More about The Border That Forgot Itself

I’m standing here technically looking north, toward Toronto and its needle of a tower, but my consciousness has already slipped south across a border that, for me at least, has begun dissolving like sugar in hot coffee.

Borders are peculiar inventions. Somebody drags a ruler across a map and suddenly the wind is expected to carry a passport. The birds apparently never got the memo.

So there I am on this patch of grass, raising two easygoing shakas to the skyline like a man greeting an old joke. Four Adirondack chairs behind me sit in a row like brightly colored philosophers waiting for a punchline.

In my mind I’m designing a tarot card.

The Acadian Oak.

Not kings, not queens—just a big old tree whose roots wander wherever they damn well please. Roots that don’t care about the forty-ninth parallel or customs officers or whether your vowels bend French or English or something older and wiser than either.
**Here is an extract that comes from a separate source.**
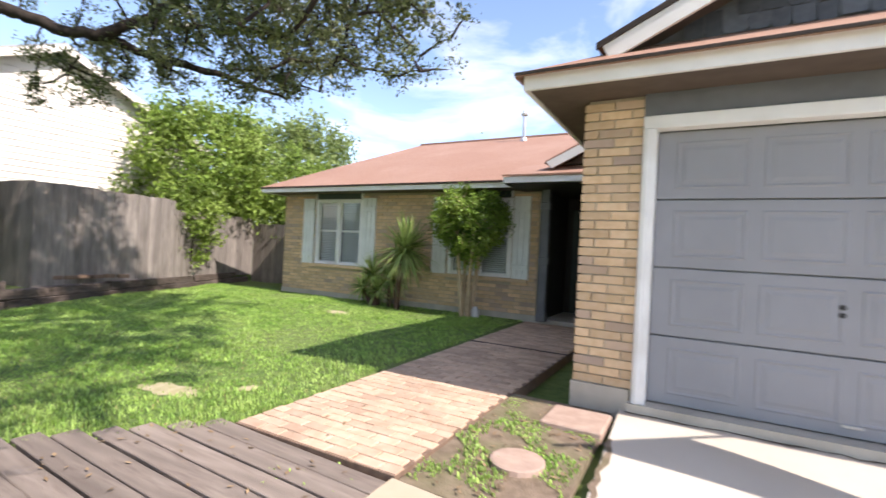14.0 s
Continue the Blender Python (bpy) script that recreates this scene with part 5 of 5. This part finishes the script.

My own roots go back far enough that the family tree begins to resemble a thicket. Early seventeenth century mud. Some whisper of Chippewa ancestry diluted through centuries of wandering bloodlines. Not enough to claim anything, but enough to remind me that history is less a ladder than a compost pile.

Religion, politics, mathematics—they’re all games humans invented to keep the universe from getting bored. Systems you build like Lego towers, knock over, then rebuild sideways just to see what color the rubble turns.

Meaning matters less than music.

Listen to the way languages travel. French drifting down through Louisiana and turning into Cajun fiddles. Indigenous languages that were already ancient when the first mapmakers showed up with their tidy little rulers.

History books pretend everything was organized. Armies marching in straight lines. Borders behaving themselves.

But real history is people wandering around, switching sides, crossing lines, trading hats, and occasionally burning down the White House just to keep things lively.

The American Revolution, the War of 1812, traders hopping north, loyalists sliding south, Indigenous nations choosing whichever empire looked slightly less ridiculous at the time.

Pirates with paperwork.

Which is why politics makes me laugh.

Standing here beside Lake Ontario, I’m thinking the planet might function better if borders were treated the way Adirondack chairs treat gravity—acknowledged, but not taken too seriously.

Maybe one passport leads to two. Two leads to three. Canada, the United States, Mexico. Drift south like a migratory daydream—Colombia, Brazil, Chile.

Eventually the passports pile up so high the borders start to look embarrassed.

And then one afternoon you realize the real country was never the land anyway.

It was the wind.

And the wind, bless its unruly heart, has never respected a line on a map.